How to Declare
Declaring a Major or Minor in Political Science
Explore the curriculum: You can find the requirements for the major and minor on our website. We also encourage you to check Explore Courses and Explore Degrees for specific course information. Ask fellow students about their courses and decision to join Political Science. Stanford also holds a Majors Night every October, which is a great opportunity for freshmen and sophomores to learn more about the programs on campus.
Talk to a peer advisor: Our peer advisors are current Political Science majors who are passionate about the program and available to advise prospective and current students. They have all taken very different paths within the major and each can talk about courses, completing your declaration form, picking and advisor, and other opportunities within the department and the University. Peer advisors are available via email, and they hold frequent office hours and events. They are very willing to help!
- Enroll in POLISCI 1 The Science of Politics: This is a great introduction to the different topics covered within Political Science.
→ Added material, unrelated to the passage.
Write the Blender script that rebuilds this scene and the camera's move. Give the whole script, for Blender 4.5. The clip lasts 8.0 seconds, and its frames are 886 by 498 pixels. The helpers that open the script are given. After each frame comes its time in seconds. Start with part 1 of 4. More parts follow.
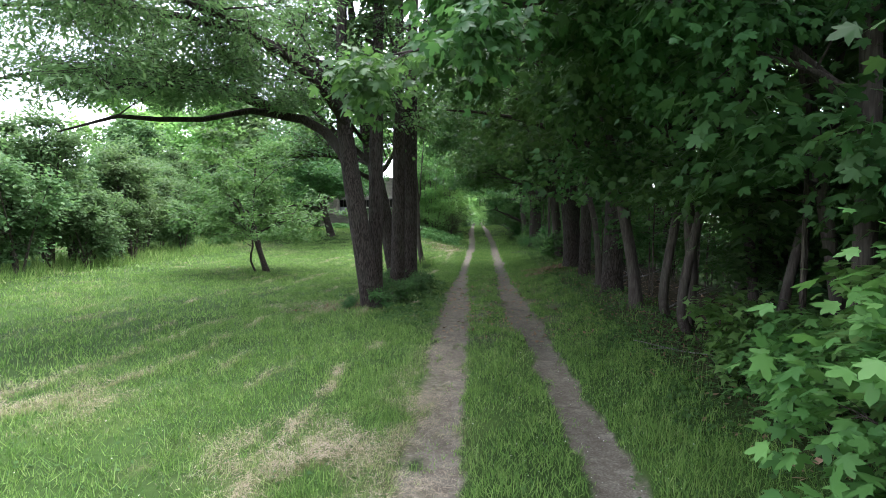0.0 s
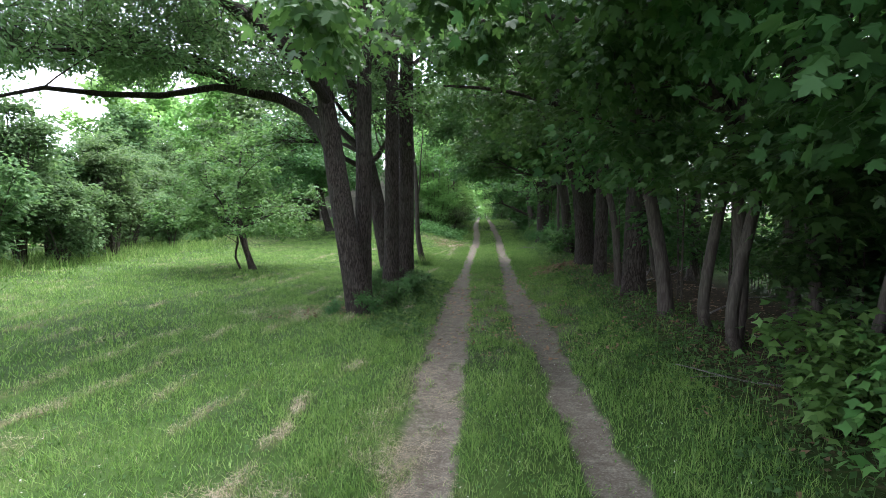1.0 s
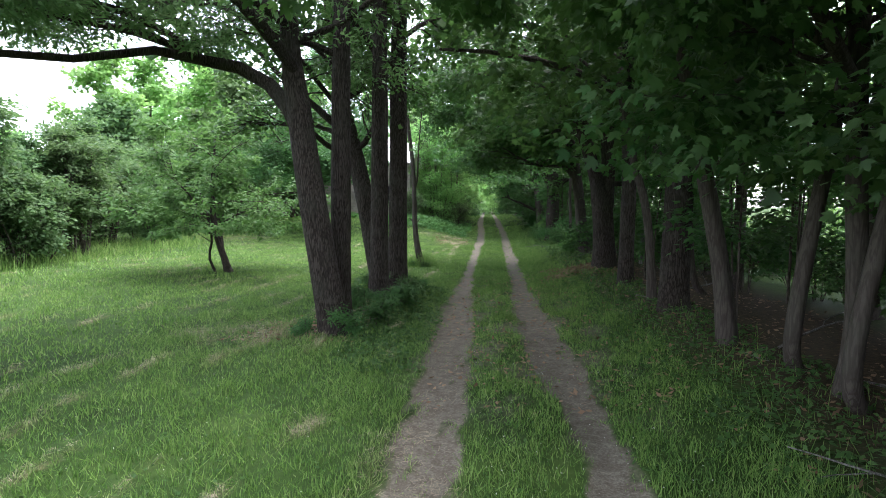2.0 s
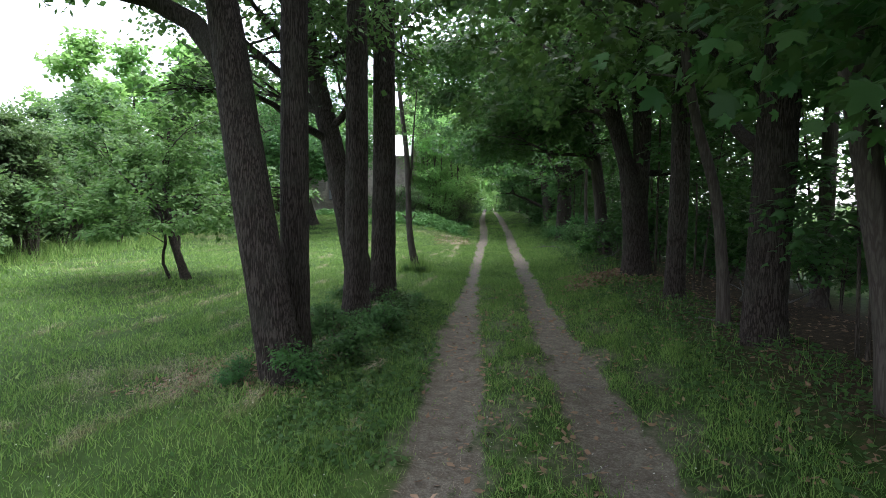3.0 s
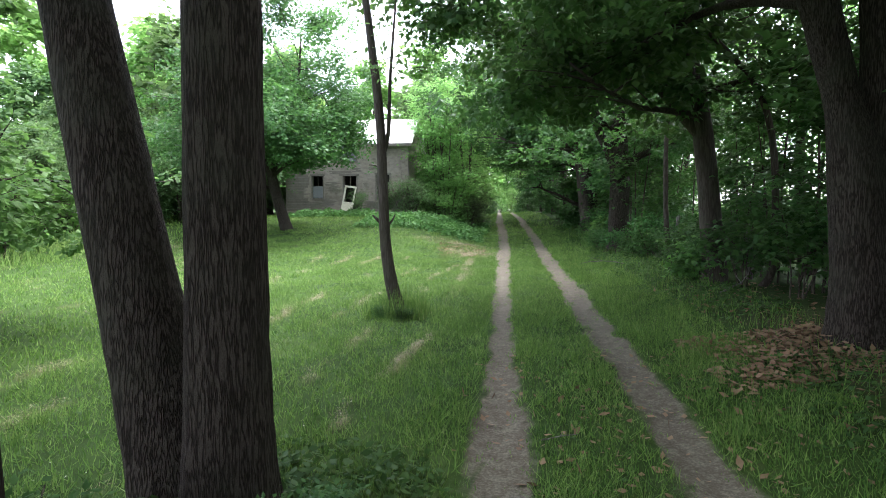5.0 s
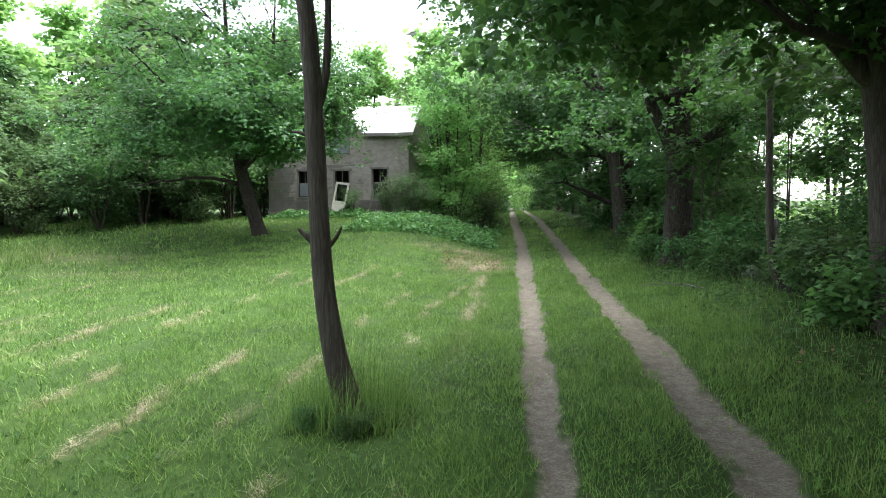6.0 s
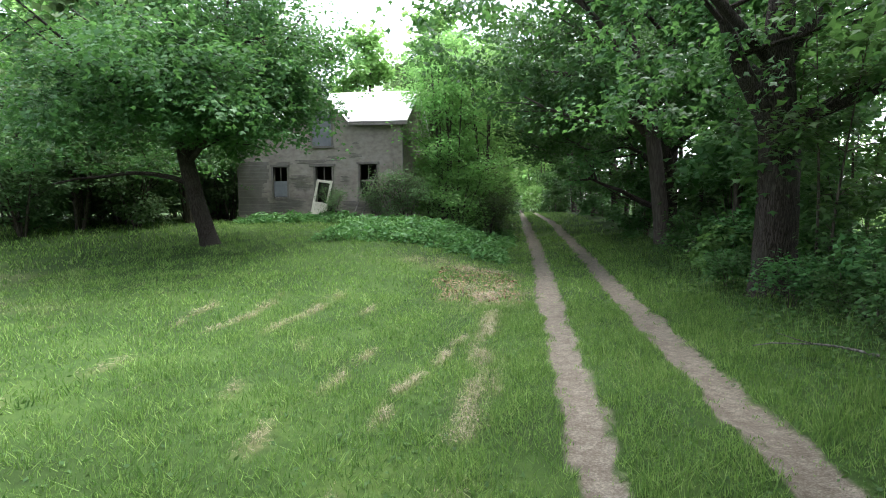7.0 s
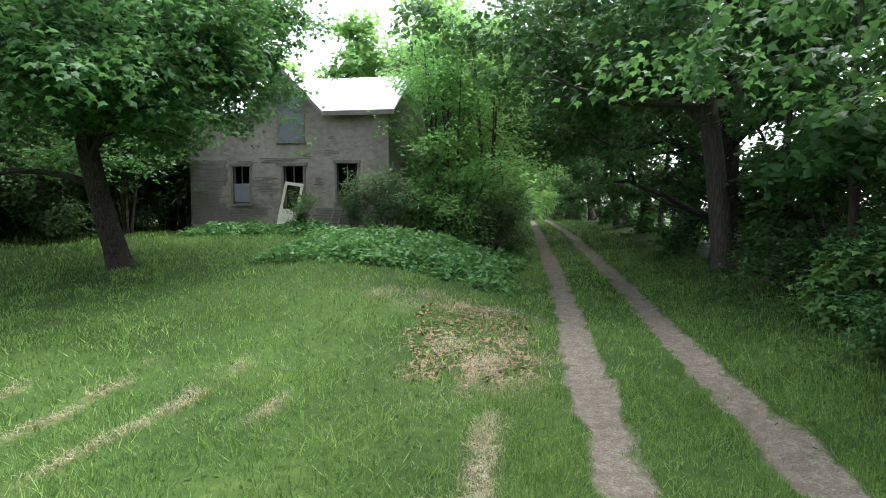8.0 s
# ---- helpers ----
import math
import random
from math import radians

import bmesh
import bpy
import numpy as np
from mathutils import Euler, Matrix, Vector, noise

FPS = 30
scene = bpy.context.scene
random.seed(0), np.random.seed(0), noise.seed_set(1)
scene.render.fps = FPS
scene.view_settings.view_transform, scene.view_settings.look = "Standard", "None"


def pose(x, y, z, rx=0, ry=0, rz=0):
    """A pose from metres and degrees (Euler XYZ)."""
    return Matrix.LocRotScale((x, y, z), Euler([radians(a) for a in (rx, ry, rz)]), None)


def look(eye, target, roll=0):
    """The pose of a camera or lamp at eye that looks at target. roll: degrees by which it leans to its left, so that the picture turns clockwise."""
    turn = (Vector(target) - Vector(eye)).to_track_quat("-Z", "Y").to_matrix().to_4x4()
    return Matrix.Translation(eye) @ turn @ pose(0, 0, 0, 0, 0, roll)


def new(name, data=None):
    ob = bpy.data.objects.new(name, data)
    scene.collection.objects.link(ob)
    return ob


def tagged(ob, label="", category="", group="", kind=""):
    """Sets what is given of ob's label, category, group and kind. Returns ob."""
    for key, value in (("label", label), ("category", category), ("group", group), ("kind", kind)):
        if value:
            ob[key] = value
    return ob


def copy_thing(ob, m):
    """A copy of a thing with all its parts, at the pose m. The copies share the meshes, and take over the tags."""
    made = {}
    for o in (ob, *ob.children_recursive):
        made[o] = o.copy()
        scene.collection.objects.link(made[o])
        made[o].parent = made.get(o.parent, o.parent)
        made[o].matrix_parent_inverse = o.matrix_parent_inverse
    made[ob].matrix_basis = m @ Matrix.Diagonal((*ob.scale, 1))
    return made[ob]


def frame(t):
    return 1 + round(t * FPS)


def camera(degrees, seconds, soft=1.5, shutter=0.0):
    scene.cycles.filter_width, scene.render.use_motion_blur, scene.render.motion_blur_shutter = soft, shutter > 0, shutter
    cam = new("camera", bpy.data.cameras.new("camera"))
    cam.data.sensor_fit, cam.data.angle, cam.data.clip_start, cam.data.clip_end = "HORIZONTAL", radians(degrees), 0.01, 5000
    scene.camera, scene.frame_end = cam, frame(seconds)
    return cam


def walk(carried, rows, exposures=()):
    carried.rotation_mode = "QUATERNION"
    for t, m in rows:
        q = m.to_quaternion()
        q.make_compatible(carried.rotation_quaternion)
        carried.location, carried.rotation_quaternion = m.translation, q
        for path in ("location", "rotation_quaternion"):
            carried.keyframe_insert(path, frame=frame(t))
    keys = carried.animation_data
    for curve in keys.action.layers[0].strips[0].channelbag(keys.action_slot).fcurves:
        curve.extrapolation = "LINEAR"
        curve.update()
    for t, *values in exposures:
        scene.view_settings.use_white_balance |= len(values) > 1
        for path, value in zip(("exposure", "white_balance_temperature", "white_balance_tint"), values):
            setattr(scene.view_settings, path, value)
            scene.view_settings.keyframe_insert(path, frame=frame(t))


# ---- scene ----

cam = camera(74.0, 8.0, 0.5)
PATH = [
    (0.0, (-0.299, 5.583, 2.445), (-0.411, 7.577, 2.335), 0.4),
    (0.5, (-0.237, 6.551, 2.409), (-0.360, 8.543, 2.290), 0.3),
    (1.0, (-0.219, 7.610, 2.406), (-0.350, 9.601, 2.276), 0.3),
    (1.5, (-0.178, 8.869, 2.433), (-0.323, 10.859, 2.293), 0.3),
    (3.0, (-0.434, 13.681, 2.322), (-0.581, 15.669, 2.166), 0.4),
    (3.5, (-0.497, 15.629, 2.207), (-0.650, 17.617, 2.053), 0.3),
    (4.0, (-0.563, 17.649, 2.171), (-0.733, 19.636, 2.017), 0.2),
    (4.5, (-0.719, 19.879, 2.128), (-0.896, 21.865, 1.977), 0.1),
    (6.0, (-1.197, 27.765, 2.174), (-1.420, 29.746, 2.015), -0.3),
    (6.5, (-1.333, 30.269, 2.199), (-1.568, 32.249, 2.039), -0.4),
    (7.0, (-1.467, 33.028, 2.200), (-1.713, 35.006, 2.044), -0.3),
    (7.5, (-1.541, 35.747, 2.200), (-1.801, 37.724, 2.048), -0.2),
    (8.0, (-1.570, 38.233, 2.297), (-1.846, 40.210, 2.159), -0.1),
]
walk(cam, [(t, look(eye, target, roll)) for t, eye, target, roll in PATH],
     [(0.0, 2.62, 6000, 18), (1.5, 2.68, 6000, 18), (3.0, 2.36, 6000, 18), (3.5, 2.45, 6000, 18), (4.5, 2.8, 6050, 17), (6.0, 2.72, 6150, 15), (6.5, 2.6, 6150, 15), (7.0, 2.52, 6100, 16), (8.0, 2.4, 6050, 17)])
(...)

2. Complete a Declaration Form
Complete a major or minor declaration form. These are available on our website and in the Political Science Department office in Encina West, Room 100. One of the most important parts of this form are your chosen track(s). Your course plan may change as you continue through the major or minor, but the declaration process is an opportunity for you to discover the different courses available. If you have any questions, you are welcome to reach out to the peer advisors, Zach Brown, and, in the case of Political Science majors, your faculty advisor.
3. Majors Only: Select a Faculty Advisor
Political Science majors must select an advisor in order to declare. Political Science faculty and courtesy faculty may serve as major advisors. This person must sign your declaration form before it can be approved. Consider asking professors whose classes you've taken in the past to serve as major advisors, and look online to find out more about professors' research interests. Then email your chosen faculty to set up a meeting and discuss potential advising. For assistance with this step, feel free to reach out to the peer advisors and/or Zach Brown.
Your advisor serves as an intellectual mentor for you, advising on classes, research opportunities, and post graduate work. It is your responsibility to be proactive about scheduling meetings with your advisor to maintain that relationship.